Naphtha streams are primary petroleum refinery products. These streams are blended to makeup what is referred to in the industry as the “gasoline pool”. One problem associated with such streams, especially those naphtha streams which are products of a cracking process, such as fluidized catalytic cracking and coking, is that they contain relatively high levels of undesirable sulfur. They also contain valuable olefins which contribute to the octane number of the resulting gasoline pool, and thus it is highly desirable not to saturate them to lower octane paraffins during processing. There is a continuing need therefore, for hydrodesulfurization catalysts and processes for desulfurizing naphtha feed streams, while attempting to keep olefin saturation at a minimum.
Hydrodesulfurization that preserve olefins while removing sulfur are frequently referred to as selective hydrotreating processes. Undesirably, in selective hydrotreating a portion of the preserved olefins reacts with H2S to form mercaptans. Such mercaptans are referred to as reversion mercaptans to distinguish them from the mercaptans found in the feed to the hydrodesulfurizer. Even though two-stage hydrodesulfurization processes curtail reversion mercaptan formation through, e.g. inter-stage H2S separation, some reversion mercaptans may remain. Increasingly stringent sulfur specifications for gasoline may require still lower levels of mercaptans, including reversion mercaptans, to meet product specifications.
Mercaptans may be removed from naphtha with conventional aqueous treatment methods. In one conventional method, the naphtha contacts an aqueous treatment solution containing an alkali metal hydroxide. The naphtha contacts the treatment solution, and mercaptans are extracted from the naphtha to the treatment solution where they form mercaptide species. The naphtha and the treatment solution are then separated, and a treated naphtha is conducted away from the process. Intimate contacting between the naphtha and aqueous phase leads to more efficient transfer of the mercaptans from the naphtha to the aqueous phase, particularly for mercaptans having a molecular weight higher than about C4. Such intimate contacting often results in the formation of small discontinuous regions (also referred to as “dispersion”) of treatment solution in the naphtha. While the small aqueous regions provide sufficient surface area for efficient mercaptan transfer, they adversely affect the subsequent naphtha separation step and may be undesirably entrained in the treated naphtha.

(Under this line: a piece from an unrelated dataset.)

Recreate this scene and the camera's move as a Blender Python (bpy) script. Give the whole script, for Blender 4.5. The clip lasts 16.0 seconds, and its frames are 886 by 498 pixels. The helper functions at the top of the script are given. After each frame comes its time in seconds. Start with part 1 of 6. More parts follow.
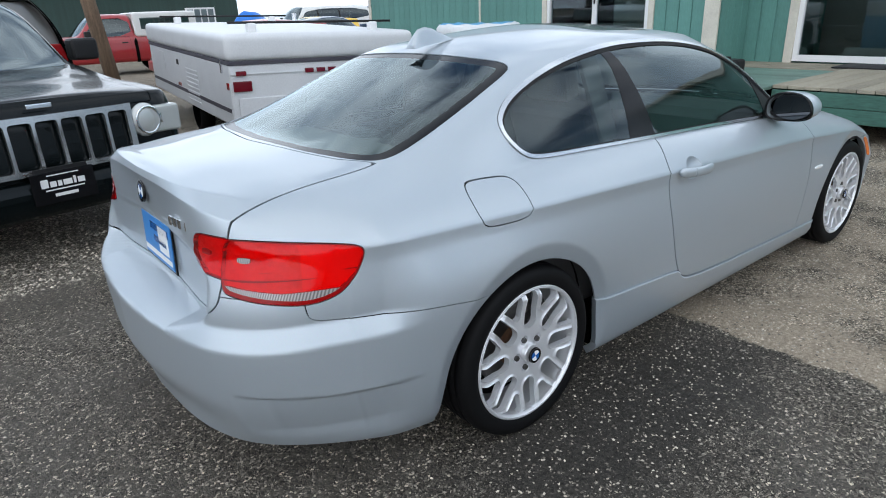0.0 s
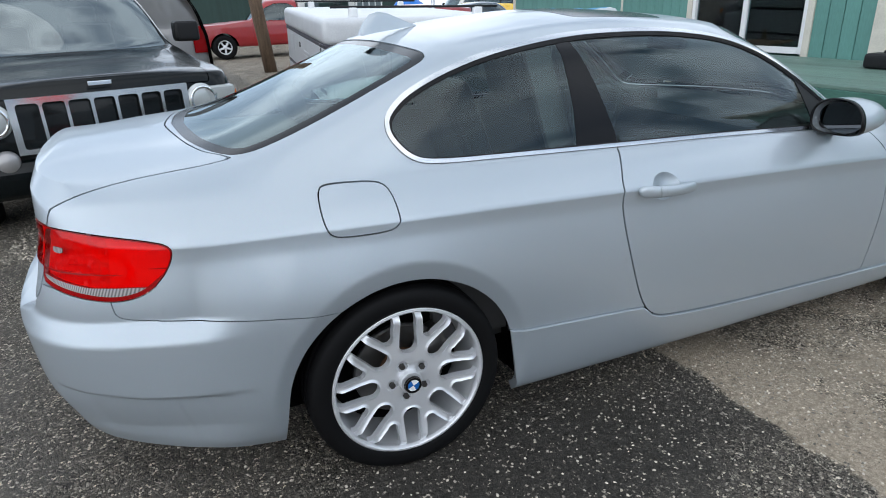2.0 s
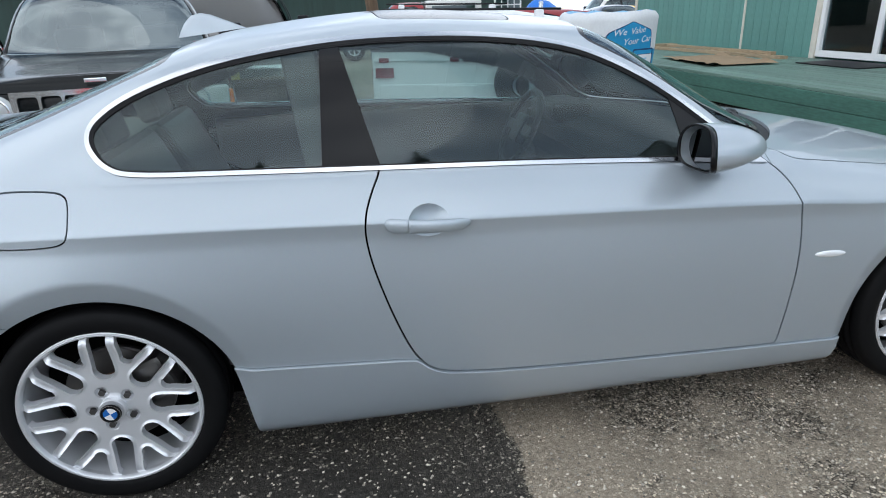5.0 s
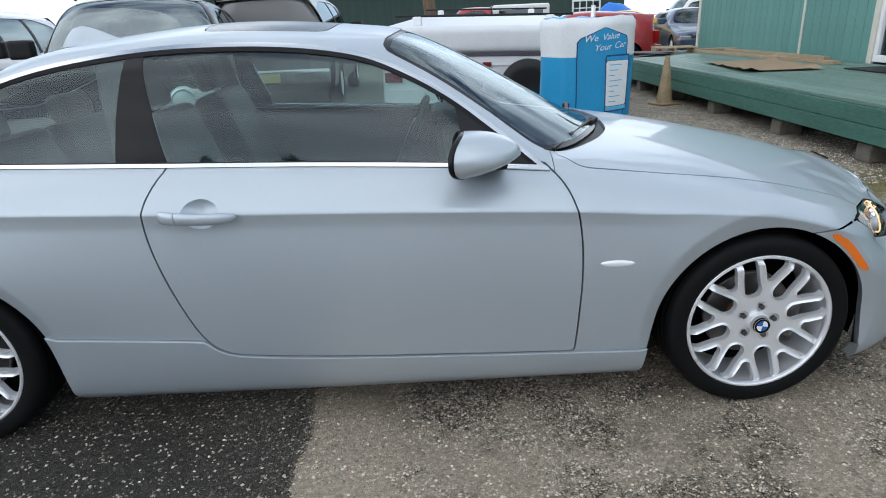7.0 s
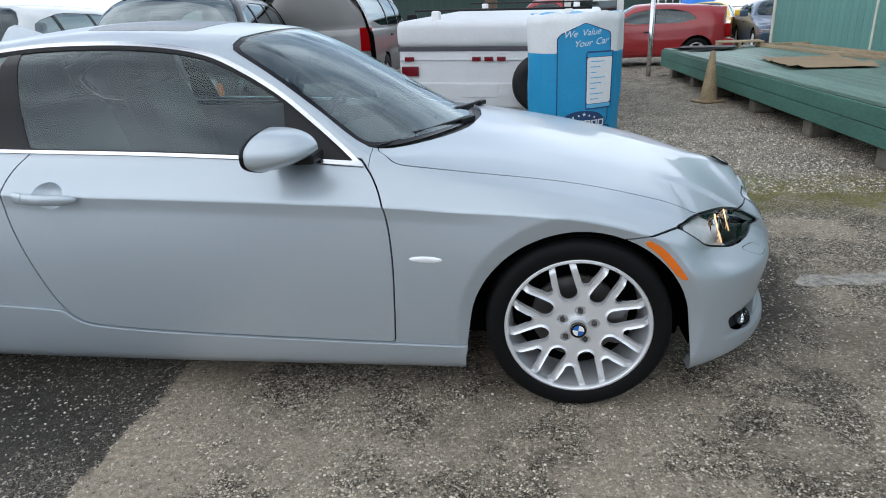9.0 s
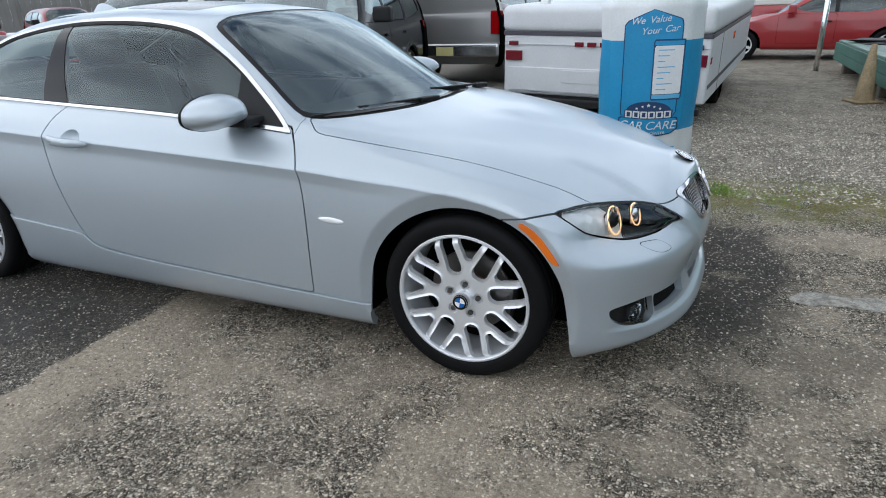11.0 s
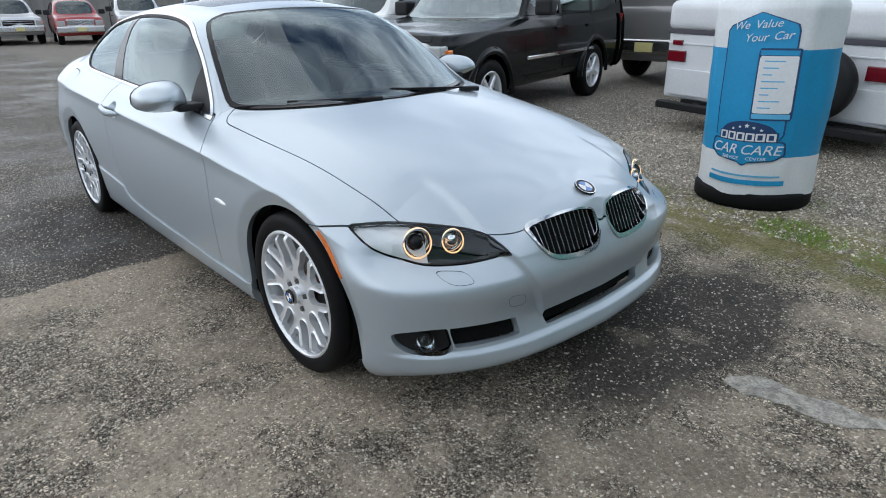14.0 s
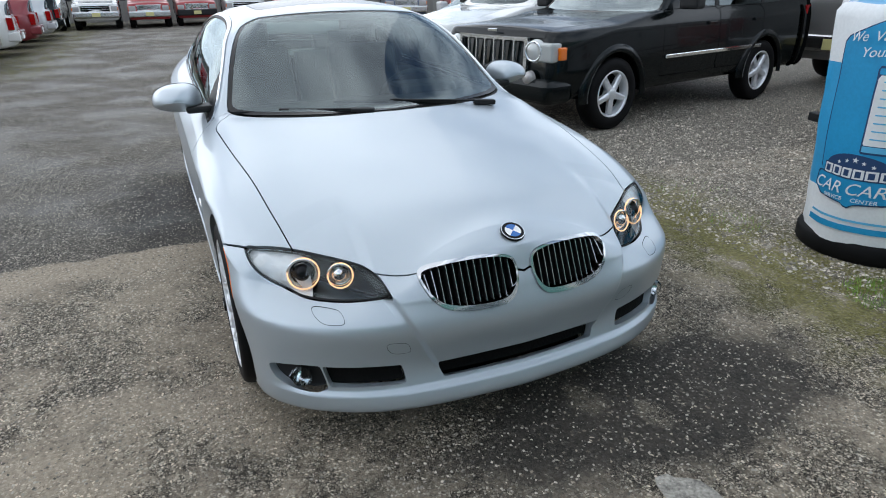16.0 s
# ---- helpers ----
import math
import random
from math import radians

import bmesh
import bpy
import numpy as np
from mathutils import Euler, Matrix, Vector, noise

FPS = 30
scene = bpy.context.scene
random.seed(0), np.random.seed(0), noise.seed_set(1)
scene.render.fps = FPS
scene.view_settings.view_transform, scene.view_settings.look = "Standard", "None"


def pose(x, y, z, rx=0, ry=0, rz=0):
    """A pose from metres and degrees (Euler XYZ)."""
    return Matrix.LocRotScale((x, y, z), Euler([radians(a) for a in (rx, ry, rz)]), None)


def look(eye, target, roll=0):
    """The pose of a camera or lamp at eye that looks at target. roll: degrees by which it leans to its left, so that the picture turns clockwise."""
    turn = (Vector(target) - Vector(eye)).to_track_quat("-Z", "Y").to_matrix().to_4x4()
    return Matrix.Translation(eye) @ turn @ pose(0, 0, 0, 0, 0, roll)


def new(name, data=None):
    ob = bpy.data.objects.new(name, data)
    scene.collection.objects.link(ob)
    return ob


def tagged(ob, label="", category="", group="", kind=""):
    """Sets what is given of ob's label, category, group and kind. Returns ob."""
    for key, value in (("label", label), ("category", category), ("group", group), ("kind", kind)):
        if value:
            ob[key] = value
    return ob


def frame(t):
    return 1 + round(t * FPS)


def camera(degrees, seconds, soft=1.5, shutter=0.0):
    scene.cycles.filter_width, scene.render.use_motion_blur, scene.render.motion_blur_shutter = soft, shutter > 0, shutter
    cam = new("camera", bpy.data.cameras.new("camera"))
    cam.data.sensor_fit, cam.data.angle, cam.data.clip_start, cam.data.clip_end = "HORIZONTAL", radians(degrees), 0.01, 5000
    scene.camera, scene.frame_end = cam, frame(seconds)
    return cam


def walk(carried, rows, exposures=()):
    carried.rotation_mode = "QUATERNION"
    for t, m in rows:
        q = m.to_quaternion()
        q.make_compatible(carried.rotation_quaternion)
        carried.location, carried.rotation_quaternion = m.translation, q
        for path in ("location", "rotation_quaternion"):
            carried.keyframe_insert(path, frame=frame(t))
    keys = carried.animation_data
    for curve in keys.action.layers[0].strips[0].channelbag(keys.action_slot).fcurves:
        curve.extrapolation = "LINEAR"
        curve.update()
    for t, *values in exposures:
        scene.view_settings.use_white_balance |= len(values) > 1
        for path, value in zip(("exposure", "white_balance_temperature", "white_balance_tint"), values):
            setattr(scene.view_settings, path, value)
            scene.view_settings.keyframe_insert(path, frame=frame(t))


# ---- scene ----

Efficient contacting may be provided with reduced aqueous phase entrainment by employing contacting methods that employ little or no agitation. One such contacting method employs a mass transfer apparatus comprising substantially continuous elongate fibers mounted in a shroud. The fibers are selected to meet two criteria. The fibers are preferentially wetted by the treatment solution, and consequently present a large surface area to the naphtha without substantial dispersion or the aqueous phase in the naphtha. Even so, the formation of discontinuous regions of aqueous treatment solution is not eliminated, particularly in continuous processes.
In another conventional method, the aqueous treatment solution is prepared by forming two aqueous phases. The first aqueous phase contains alkylphenols, such as cresols (in the form of the alkali metal salt), and alkali metal hydroxide, and the second aqueous phase contains alkali metal hydroxide. Upon contacting the hydrocarbon to be treated, mercaptans contained in hydrocarbon are removed from the hydrocarbon to the first phase, which has a lower mass density than the second aqueous phase. Undesirable aqueous phase entrainment is also present in this method, and is made worse when employing higher viscosity treatment solutions containing higher alkali metal hydroxide concentration.
There remains a need, therefore, for improved naphtha desulfurization processes capable of efficiently removing sulfur, particularly mercaptan sulfur, without undue aqueous contamination of the treated naphtha.